I have had this small insect in my house for the last few days and posted this picture on Facebook. Someone replied that they weren’t sure about it’s beauty but it was a bit repulsive.
Looking past the legs and tail I see the cross ✝️ The Bible says the cross and all it represents (Jesus dying to take away our sin) is offensive to Jews and foolishness to the educated. So why do so many of us wear a symbol of execution around our necks when we would never think of displaying an electric chair or a guillotine?
The cross has come to represent a symbol of love or maybe just an elegant, simple piece of jewellery. But, like the McDonald’s Yellow M symbol, it is instantly recognisable.
When Jesus called his early disciples he simply said “Follow me”. For these young twenty somethings it was a bit like Alan Sugar calling them to be “The Apprentice”. Imagine being in at the start of what would become something worldwide in its reach; of seeing lifes transformed; going places you’ve never been; doing things you could never imagine; becoming part of a community; hearing amazing story telling and learning key principles. Leaders and recruiters, what an offer for potential candidates!
Then the cross. Not what they expected. The end. Your life under threat. But this isn’t the end, it’s just the end of the beginning.

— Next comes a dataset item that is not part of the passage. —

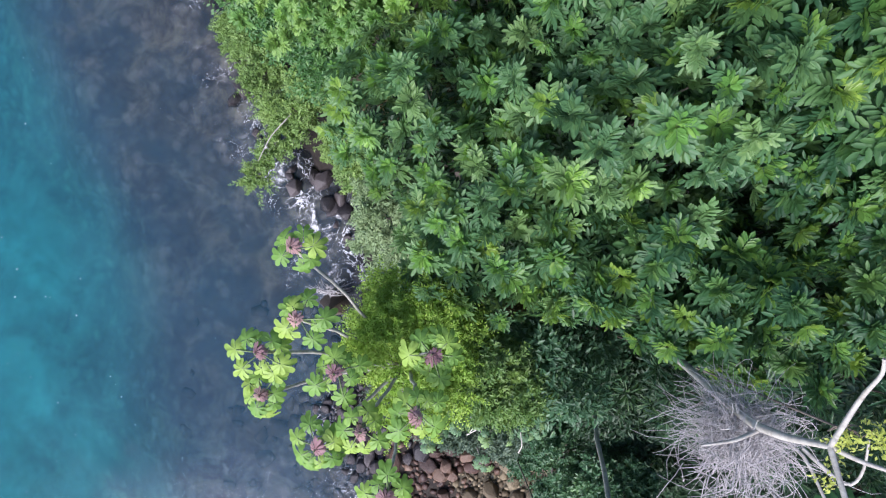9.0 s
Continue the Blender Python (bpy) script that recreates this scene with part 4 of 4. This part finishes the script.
def crown_tree(blobs, tufts, mat, label, seed, each=70, foot=None, scale=1.0, inner=26):
    rng = np.random.default_rng(seed)
    bx, by = foot or (blobs[0][0] + 0.4, blobs[0][1])
    off = np.array([bx, by, float(ground_z(bx, by)) - 0.2])
    tree = thing("broadleaf_tree", label, "tree", "broadleaf trees", tuple(off))
    own = [tuple(np.array(b[:3]) - off) + tuple(b[3:]) for b in blobs]
    head = np.array([0, 0, max(0.8, own[0][2] * 0.6)])
    v, f = tube(bend((0, 0, 0), head, (0.1, 0.05, 0), 8, 0.02, rng), np.linspace(0.19, 0.12, 8), 10)
    part("trunk", mesh_from("trunk", v, f, BARK, True), tree)
    for v, f in twigs(own, head, 8 * len(own), 0.05, seed + 1):
        part("limb", mesh_from("limb", v, f, BARK, True), tree)
    # inner leaves in darker greens: the shade inside the crown is put into their colour
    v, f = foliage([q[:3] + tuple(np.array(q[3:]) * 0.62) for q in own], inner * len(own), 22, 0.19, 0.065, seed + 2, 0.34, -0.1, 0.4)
    part("shaded_inner_foliage", mesh_from("shaded_inner_foliage", v, f, MIDLEAF if mat == PINNATE_LIGHT else UNDER), tree, kind="stuff")
    done = np.zeros((0, 3))
    for b in own:
        c, r = np.array(b[:3]), np.array(b[3:])
        n = 0
        for tries in range(int(each * 1.3) * 12):
            if n >= each * 1.3:
                break
            d = unit(rng.normal(size=3))
            d[2] = abs(d[2]) if rng.random() < 0.85 else d[2] * 0.6
            lump = 1 + 0.24 * math.sin(5 * d[0] + seed) * math.sin(4 * d[1] + 2 * seed) + rng.normal(0, 0.16)
            p = c + r * d * lump
            if any((((p - np.array(q[:3])) / np.array(q[3:])) ** 2).sum() < 0.72 for q in own):
                continue
            if len(done) and (((done - p) ** 2).sum(1) < (0.42 * scale) ** 2).any():
                continue
            done = np.vstack([done, p])
            n += 1
            tilt = Vector((0, 0, 1)).rotation_difference(Vector(unit(d / r + [0, 0, 0.55]))).to_matrix().to_4x4()
            m = Matrix.Translation(p) @ tilt @ pose(0, 0, 0, rng.normal(0, 20), rng.normal(0, 20), rng.uniform(0, 360)) @ Matrix.Scale(scale * rng.uniform(0.72, 1.15), 4)
            part("sprig", tufts[int(rng.integers(len(tufts)))], tree, m=m)
    return tree


DARK_CROWN, LIGHT_CROWN = "tree with dense tufts of dark green feather leaves", "tree with bright yellow-green feather leaves above the shore"
crown_tree([(-1.3, 16.6, 8.0, 1.2, 1.3, 1.9), (-2.2, 17.2, 6.9, 1.0, 1.0, 1.9)], MID_TUFTS, PINNATE_MID, "tree with dense tufts of mid-green feather leaves", 601)
crown_tree([(-0.3, 15.4, 8.2, 1.3, 1.25, 2.0), (-0.5, 14.6, 7.5, 1.0, 0.8, 2.0)], MID_TUFTS, PINNATE_MID, "tree with dense tufts of mid-green feather leaves", 602)
crown_tree([(0.55, 16.2, 8.8, 1.0, 1.1, 2.0), (1.6, 16.3, 9.5, 0.95, 1.0, 2.1)], MID_TUFTS, PINNATE_MID, "tree with dense tufts of mid-green feather leaves", 603, 60)
crown_tree([(1.35, 14.65, 8.4, 1.0, 0.8, 1.9), (2.25, 14.2, 8.7, 0.8, 0.75, 1.9)], TUFTS, PINNATE, DARK_CROWN, 604, 60)
crown_tree([(3.5, 16.2, 9.1, 1.1, 1.0, 2.2), (2.4, 17.0, 9.9, 0.95, 1.0, 2.0)], TUFTS, PINNATE, DARK_CROWN, 605, 65)
crown_tree([(2.95, 14.0, 8.5, 0.85, 0.7, 1.6), (3.9, 13.9, 8.2, 1.1, 1.0, 1.9)], TUFTS, PINNATE, DARK_CROWN, 606, 55)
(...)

Lifes transformed the disciples helped change the world but ultimately all but one lost their own lifes too, including on crosses.
Two thousand years later, in India, 🇮🇳 Christians pray and see miraculous healing of paralysed people. It is not unusual there. They have an expectancy many of us in the west have lost. But those, particularly in rural areas, see transformed lifes but also suffering. Beatings and being driven out of their villages. The cross brings hope and healing, power and possibility but also suffering, sorrow and rejection. It is, like the insect in my house, both beautiful and repulsive.